# [WORK TO DO]
Set down the data below from its first line to the line holding "pose from metres", inclusive; omit all pictures.

# [MATERIAL PROVIDED]
▽

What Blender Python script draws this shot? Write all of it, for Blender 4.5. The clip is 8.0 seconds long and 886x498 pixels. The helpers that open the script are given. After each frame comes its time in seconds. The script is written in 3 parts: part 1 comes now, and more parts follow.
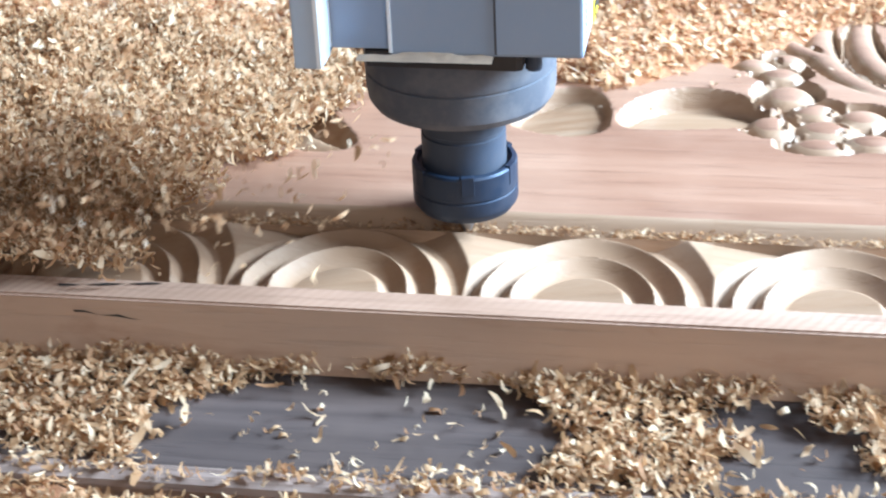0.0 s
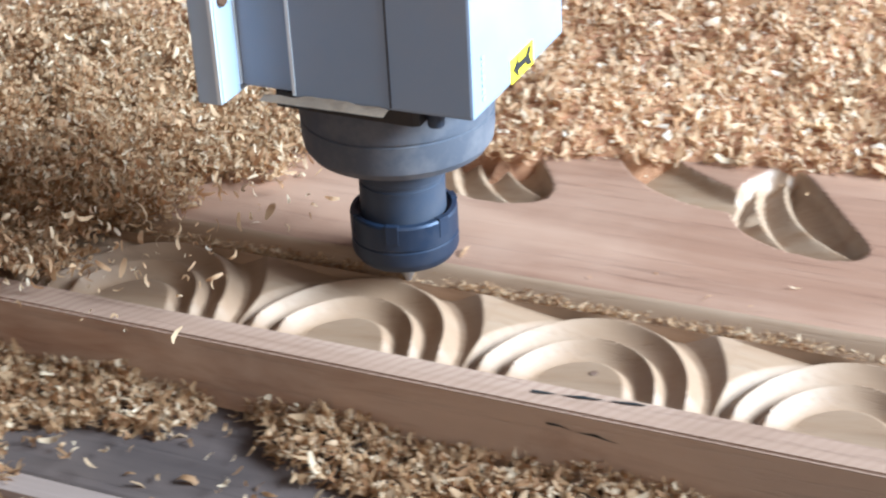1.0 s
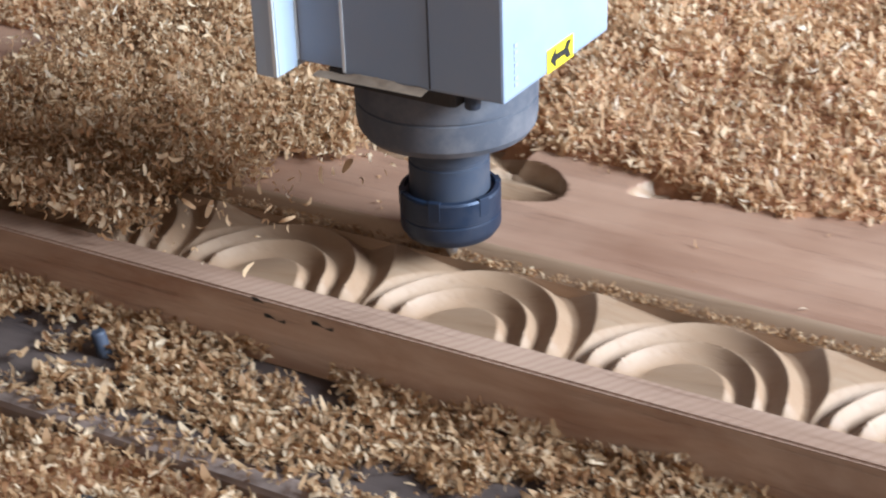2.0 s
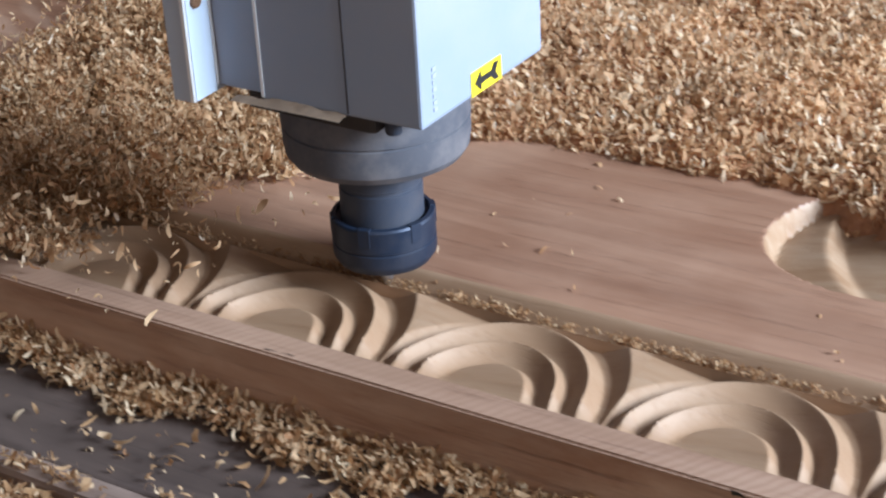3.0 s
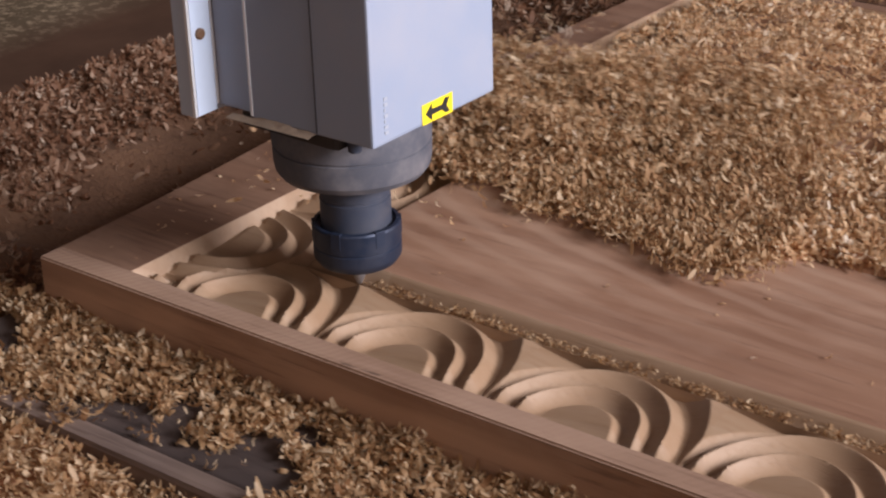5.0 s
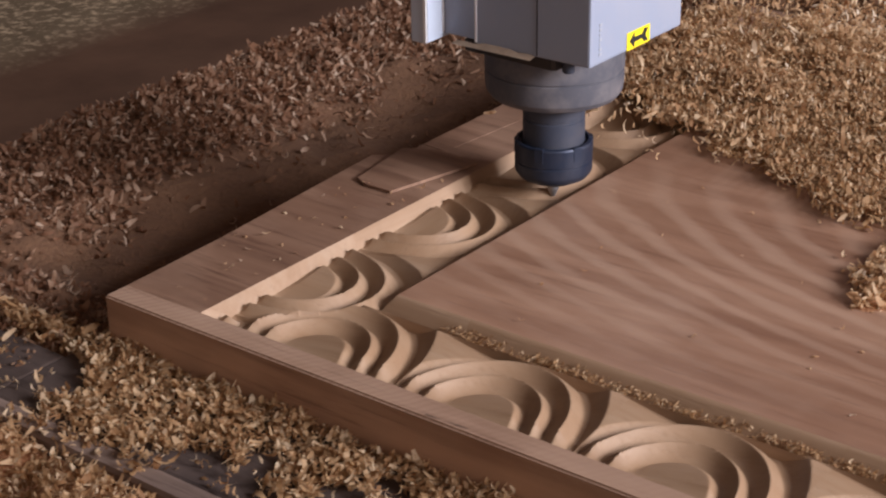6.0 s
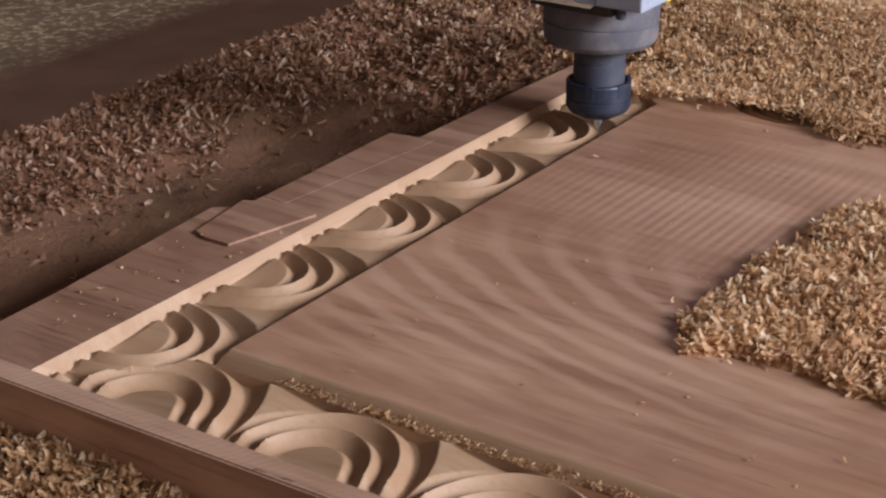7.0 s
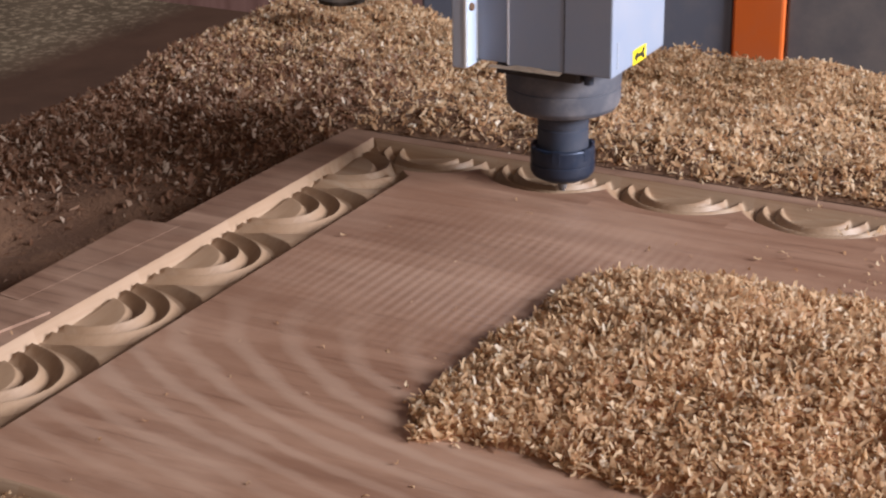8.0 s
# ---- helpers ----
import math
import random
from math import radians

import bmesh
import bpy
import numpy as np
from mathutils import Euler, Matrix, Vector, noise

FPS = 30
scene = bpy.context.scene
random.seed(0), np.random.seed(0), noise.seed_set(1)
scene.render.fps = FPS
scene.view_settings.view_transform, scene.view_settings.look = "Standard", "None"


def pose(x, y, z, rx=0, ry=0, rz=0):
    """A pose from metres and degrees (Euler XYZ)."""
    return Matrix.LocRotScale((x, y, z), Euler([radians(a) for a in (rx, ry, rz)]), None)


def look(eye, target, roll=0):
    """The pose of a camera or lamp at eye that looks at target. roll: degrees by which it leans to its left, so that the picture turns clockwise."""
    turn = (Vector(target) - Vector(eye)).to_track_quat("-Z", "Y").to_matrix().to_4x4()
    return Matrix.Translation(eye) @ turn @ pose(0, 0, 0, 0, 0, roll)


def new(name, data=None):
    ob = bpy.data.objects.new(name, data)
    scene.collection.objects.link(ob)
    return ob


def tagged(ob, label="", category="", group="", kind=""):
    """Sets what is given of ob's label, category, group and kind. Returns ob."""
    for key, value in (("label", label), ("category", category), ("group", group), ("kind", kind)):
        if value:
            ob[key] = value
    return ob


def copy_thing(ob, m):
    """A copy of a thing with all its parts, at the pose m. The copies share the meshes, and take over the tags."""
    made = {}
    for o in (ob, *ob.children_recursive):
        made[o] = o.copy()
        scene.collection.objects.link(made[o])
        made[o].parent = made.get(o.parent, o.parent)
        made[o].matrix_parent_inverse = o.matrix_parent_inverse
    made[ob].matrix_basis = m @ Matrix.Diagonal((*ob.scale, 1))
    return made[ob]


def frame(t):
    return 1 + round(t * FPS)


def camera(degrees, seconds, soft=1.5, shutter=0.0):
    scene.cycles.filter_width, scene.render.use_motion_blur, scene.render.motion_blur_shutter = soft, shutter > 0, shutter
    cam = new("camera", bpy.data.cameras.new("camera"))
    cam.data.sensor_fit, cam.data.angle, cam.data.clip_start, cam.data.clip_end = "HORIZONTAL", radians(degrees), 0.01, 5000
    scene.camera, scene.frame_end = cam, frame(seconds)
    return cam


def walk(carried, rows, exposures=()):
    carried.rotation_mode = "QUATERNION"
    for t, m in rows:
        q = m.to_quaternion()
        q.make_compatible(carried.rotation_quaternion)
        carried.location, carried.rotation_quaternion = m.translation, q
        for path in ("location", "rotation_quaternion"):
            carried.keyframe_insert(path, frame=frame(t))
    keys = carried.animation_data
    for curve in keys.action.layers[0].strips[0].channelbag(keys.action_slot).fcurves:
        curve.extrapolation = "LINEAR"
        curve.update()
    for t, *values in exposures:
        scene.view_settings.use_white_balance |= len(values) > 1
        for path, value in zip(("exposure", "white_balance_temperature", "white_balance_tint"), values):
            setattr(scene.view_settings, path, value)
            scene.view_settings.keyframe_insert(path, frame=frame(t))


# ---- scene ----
cam = camera(28.77, 8.0, soft=2.15, shutter=0.18)

# seconds, eye x y z, yaw, pitch, roll
CAMERA_ROWS = [
    (0.0, 1.2785, -0.5282, 0.3082, 10.80, -28.55, -2.79),
    (0.5, 1.2634, -0.4929, 0.3025, 18.71, -27.36, -3.09),
    (1.0, 1.2173, -0.4587, 0.3151, 25.28, -28.31, -3.11),
    (1.5, 1.1599, -0.4605, 0.3293, 32.41, -29.47, -3.08),
    (1.7, 1.1235, -0.4739, 0.3252, 31.49, -28.77, -2.34),
    (2.8, 0.9032, -0.4532, 0.3037, 32.60, -25.91, -2.79),
    (3.0, 0.8670, -0.4299, 0.3144, 33.12, -27.39, -3.19),
    (3.5, 0.7854, -0.4607, 0.3251, 32.49, -27.47, -2.05),
    (4.0, 0.7377, -0.5045, 0.3296, 33.59, -26.78, -0.40),
    (4.5, 0.6538, -0.5094, 0.3239, 33.93, -24.76, 0.09),
    (4.7, 0.6072, -0.4831, 0.3353, 36.38, -24.98, -1.18),
    (5.8, 0.5089, -0.4772, 0.3498, 39.21, -25.40, -2.10),
    (6.0, 0.5108, -0.4799, 0.3470, 38.14, -24.77, -0.98),
    (6.5, 0.5249, -0.4725, 0.3492, 35.85, -24.09, -0.41),
    (7.0, 0.5303, -0.4694, 0.3515, 33.81, -23.32, -0.04),
    (7.5, 0.5511, -0.4437, 0.3701, 29.67, -22.64, -0.16),
    (8.0, 0.5688, -0.4259, 0.3658, 28.21, -21.86, -0.79),
]


def eye_pose(x, y, z, yaw, pitch, roll):
    a, b = radians(yaw), radians(pitch)
    ahead = Vector((-math.sin(a) * math.cos(b), math.cos(a) * math.cos(b), math.sin(b)))
    return look((x, y, z), Vector((x, y, z)) + ahead, roll)


walk(cam, [(t, eye_pose(*row)) for t, *row in CAMERA_ROWS],
     exposures=[(0.0, 0.86, 5250, 3), (0.5, 0.62, 5350, 4), (1.0, 0.48, 5450, 5), (1.7, 0.24, 5800, 9), (3.0, 0.08, 5950, 12), (4.5, -0.24, 6950, 25), (6.0, -0.30, 7300, 28), (8.0, -0.10, 6850, 23)])

# ---- light: daylight from the open side of the workshop, and an added front fill ----
world = bpy.data.worlds.new("sky")
scene.world = world
world.use_nodes = True
wn = world.node_tree.nodes
sky = wn.new("ShaderNodeTexSky")
sky.sky_type, sky.sun_disc = "NISHITA", False
sky.sun_elevation, sky.sun_rotation = radians(40), radians(60)
wn["Background"].inputs["Strength"].default_value = 0.02
world.node_tree.links.new(sky.outputs[0], wn["Background"].inputs["Color"])

door_light = bpy.data.lights.new("open_side_daylight", "AREA")
door_light.shape, door_light.size, door_light.size_y = "RECTANGLE", 2.1, 1.3
door_light.energy, door_light.color = 590, (0.81, 0.92, 1.0)
new("open_side_daylight", door_light).matrix_world = look((4.25, 0.60, 1.85), (0.5, 0.2, 0.0))
# Added warm fill lamp for the shaded sides; no such source is known
front_light = bpy.data.lights.new("front_fill_light", "AREA")
front_light.shape, front_light.size, front_light.size_y = "RECTANGLE", 2.4, 1.8
front_light.energy, front_light.color = 30, (1.0, 0.80, 0.62)
new("front_fill_light", front_light).matrix_world = look((2.6, -3.15, 1.7), (0.9, 0.2, 0.0))


# ---- materials ----
def material(name, rough=0.6, metallic=0.0):
    m = bpy.data.materials.new(name)
    m.use_nodes = True
    b = m.node_tree.nodes["Principled BSDF"]
    b.inputs["Roughness"].default_value = rough
    b.inputs["Metallic"].default_value = metallic
    return m, m.node_tree.nodes, m.node_tree.links, b


def coords(n, l, scale=(1, 1, 1), kind="Object"):
    c, mp = n.new("ShaderNodeTexCoord"), n.new("ShaderNodeMapping")
    mp.inputs["Scale"].default_value = scale
    l.new(c.outputs[kind], mp.inputs[0])
    return mp.outputs[0]


def noise_tex(n, l, vec, scale, detail=5, rough=0.55, dist=0.0):
    t = n.new("ShaderNodeTexNoise")
    for k, v in (("Scale", scale), ("Detail", detail), ("Roughness", rough), ("Distortion", dist)):
        t.inputs[k].default_value = v
    l.new(vec, t.inputs["Vector"])
    return t.outputs["Fac"]


def ramp(n, l, fac, stops):
    r = n.new("ShaderNodeValToRGB")
    e = r.color_ramp.elements
    while len(e) < len(stops):
        e.new(0.5)
    for k, (p, c) in zip(e, stops):
        k.position, k.color = p, (*c, 1)
    l.new(fac, r.inputs[0])
    return r.outputs[0]


def mix(n, l, fac, a, b, kind="MIX"):
    x = n.new("ShaderNodeMix")
    x.data_type, x.blend_type = "RGBA", kind
    for k, v in ((0, fac), (6, a), (7, b)):
        if isinstance(v, bpy.types.NodeSocket):
            l.new(v, x.inputs[k])
        else:
            x.inputs[k].default_value = v if k == 0 else (*v, 1)
    return x.outputs[2]


def bump(n, l, b, height, strength, dist):
    x = n.new("ShaderNodeBump")
    x.inputs["Strength"].default_value, x.inputs["Distance"].default_value = strength, dist
    l.new(height, x.inputs["Height"])
    l.new(x.outputs[0], b.inputs["Normal"])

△

# [COMPLETED TASK]
What Blender Python script draws this shot? Write all of it, for Blender 4.5. The clip is 8.0 seconds long and 886x498 pixels. The helpers that open the script are given. After each frame comes its time in seconds. The script is written in 3 parts: part 1 comes now, and more parts follow.
0.0 s
1.0 s
2.0 s
3.0 s
5.0 s
6.0 s
7.0 s
8.0 s
# ---- helpers ----
import math
import random
from math import radians

import bmesh
import bpy
import numpy as np
from mathutils import Euler, Matrix, Vector, noise

FPS = 30
scene = bpy.context.scene
random.seed(0), np.random.seed(0), noise.seed_set(1)
scene.render.fps = FPS
scene.view_settings.view_transform, scene.view_settings.look = "Standard", "None"


def pose(x, y, z, rx=0, ry=0, rz=0):
    """A pose from metres and degrees (Euler XYZ)."""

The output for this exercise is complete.